The best islands for a seriously long stay
The idea of living on an island conjures up romantic images of dreamy white sands and clear blue waters. For many, it remains an out of reach dream. But a new report by International Living Australia lists six picturesque islands known for their friendliness and warmth. Each one also provides the infrastructure and comforts of home. You could retire to these islands without breaking the bank. Or, you could take a long gap year. Even six-months would make you feel fantastic. These are the six best islands for a long break according to International Living Australia.
1. Koh Samui, Thailand
At 21 kilometres wide and 24 kilometres long, Koh Samui is Thailand’s second largest island after Phuket. It lies off the eastern coast in the Gulf of Thailand, around 684 kilometres south of the country’s capital, Bangkok. The laidback lifestyle and white-sand beaches have long attracted expats to the island. Even though Koh Samui offers so much tropical beauty and so many outdoor “adventure” activities such as deep-sea fishing, scuba diving, horseback riding, archery, tennis, jungle trekking and more, it also has just about every modern amenity you could ever think of within easy reach. Samui, one of an archipelago of 80 smaller islands, has a warm and mostly crystal-clear sea, with lots of opportunities for kayaking, sailing and boating. It is also fast becoming a golfer’s paradise. The island makes a great destination for anyone looking for a dream retirement by the sea. Expats live well here on a budget of $2,700 to $3,390 a month.
For many, Bali is the perfect paradise island. It’s not just about natural beauty, there is a spiritual energy that is uniquely Balinese and sets the island apart from the thousands of others that make up the Indonesian archipelago. Floating in aquamarine waters, Bali’s interior is filled with intense green rice paddies and lush jungle—a place where expats can enjoy life’s little luxuries at a fraction of the cost of back home and where little luxuries like relaxing massages are part of the everyday life.

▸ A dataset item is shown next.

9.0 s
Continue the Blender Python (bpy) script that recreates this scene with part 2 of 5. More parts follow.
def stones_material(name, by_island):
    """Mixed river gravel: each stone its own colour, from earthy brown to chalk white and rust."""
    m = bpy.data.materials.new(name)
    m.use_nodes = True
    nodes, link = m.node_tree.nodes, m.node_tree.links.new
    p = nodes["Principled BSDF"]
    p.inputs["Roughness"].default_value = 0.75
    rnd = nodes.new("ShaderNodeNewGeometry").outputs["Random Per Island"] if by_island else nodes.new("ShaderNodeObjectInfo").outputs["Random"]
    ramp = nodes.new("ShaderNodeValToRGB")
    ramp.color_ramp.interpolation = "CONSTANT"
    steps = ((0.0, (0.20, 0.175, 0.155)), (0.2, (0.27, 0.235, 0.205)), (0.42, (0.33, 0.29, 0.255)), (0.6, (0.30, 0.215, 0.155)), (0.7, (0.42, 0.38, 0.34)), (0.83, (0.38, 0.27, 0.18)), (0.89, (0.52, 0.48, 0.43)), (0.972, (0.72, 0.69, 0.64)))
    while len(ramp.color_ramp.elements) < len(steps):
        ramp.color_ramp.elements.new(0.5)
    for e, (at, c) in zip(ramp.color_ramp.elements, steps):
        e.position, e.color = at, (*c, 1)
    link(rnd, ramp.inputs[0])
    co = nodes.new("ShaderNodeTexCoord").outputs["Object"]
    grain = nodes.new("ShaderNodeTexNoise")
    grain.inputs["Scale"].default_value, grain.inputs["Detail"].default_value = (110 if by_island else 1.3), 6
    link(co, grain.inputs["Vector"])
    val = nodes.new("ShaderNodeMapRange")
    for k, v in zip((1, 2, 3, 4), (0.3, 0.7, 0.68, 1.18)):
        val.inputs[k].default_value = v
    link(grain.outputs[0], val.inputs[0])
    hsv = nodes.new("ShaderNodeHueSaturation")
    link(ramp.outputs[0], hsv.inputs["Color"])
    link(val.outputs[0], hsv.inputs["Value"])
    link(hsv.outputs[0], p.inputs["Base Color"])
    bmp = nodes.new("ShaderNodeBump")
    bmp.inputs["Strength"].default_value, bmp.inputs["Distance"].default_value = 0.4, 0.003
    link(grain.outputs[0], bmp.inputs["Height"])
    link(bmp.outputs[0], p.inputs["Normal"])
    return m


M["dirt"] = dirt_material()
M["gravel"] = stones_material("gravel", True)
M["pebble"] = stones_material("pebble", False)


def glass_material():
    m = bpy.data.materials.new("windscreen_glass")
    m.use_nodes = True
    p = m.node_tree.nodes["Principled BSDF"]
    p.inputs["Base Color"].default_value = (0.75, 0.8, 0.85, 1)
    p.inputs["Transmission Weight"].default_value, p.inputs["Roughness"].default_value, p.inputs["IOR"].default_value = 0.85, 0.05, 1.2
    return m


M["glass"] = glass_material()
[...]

Bali is only eight degrees south of the equator, so you can count on most days being between 25 C to 32 C with 75% humidity. The mountainous regions get some slightly cooler temperatures and the monsoon season is from October to April. But even the rainy season has plenty of sunny days. In Bali a couple can live extremely well in most towns for $2,500.
3. Sri Lanka
Tucked under India, Sri Lanka, known as the teardrop island, is roughly the size of Tasmania, but with 2,000-plus years of culture to be discovered, it’s a hidden gem. There’s a perfect beach for everyone along her 1,340 kilometres of coastline and whether you’re into hot, sunny days on the beach or misty mountain air, you’ll find your ideal climate here too. Average temperatures across the island stay relatively stable throughout the year with coastal areas ranging between 25 to 30 C and cooler levels of between 15 and 18 C typical in the highlands. A couple could live well here on a modest budget of $1,300 per month.
Despite its small size of only 315 square kilometres, the tiny island nation of Malta packs a punch—from ancient walled cities and breathtaking coastal trails to countryside farmhouses and charming restaurants. Home to a number of UNESCO World Heritage Sites, the islands—with over 249 kilometres of coastline—benefit from warm weather year-round. A legacy of British colonisation, the English-speaking population makes it easy for new arrivals to fit in. For centuries, Malta has been a sought-after destination and Valletta, Malta’s capital city—the European Capital of Culture 2018—is an especially desirable location. An expat couple can live comfortably on around $3,210 a month, depending on their lifestyle.
5. Penang, Malaysia
Th island of Penang, off the coast of Malaysia, has been a firm favourite among savvy expats for decades. A couple can live well here on a monthly budget of around $2,000. It’s a luxury life on an affordable budget with all the comforts and conveniences of home. Penang’s international airport, which lots of low-cost Asian airlines operate from, makes exploring further afield in Southeast Asia easy. Known as a foodie haven, Penang’s capital, George Town, is home to eclectic architecture, a vibrant art scene and what many call the best street food in the world. Plus, as a former outpost of the British empire, you won’t have any trouble getting by in English here.
6. Mallorca, Spain
The largest of the Balearic Islands, Mallorca is the autonomous Spanish region just off the coast of the Iberian Peninsula. You’ll find evidence of its long history in the Gothic cathedral of the capital city, Palma, and in the hilltop castles in the mountainous countryside, as well as Arab structures built before the Reconquest. You’ll also find Roman ruins—clues to its importance as an outpost of that empire. The whole coastline of this 3,639-square-kilometre island is ringed with marinas, harbours and natural rock-lined coves offering privacy. It’s the perfect place to weigh anchor in the western Mediterranean—and the year-round mild climate helps there too. Here, a couple can live well from $3,385 a month.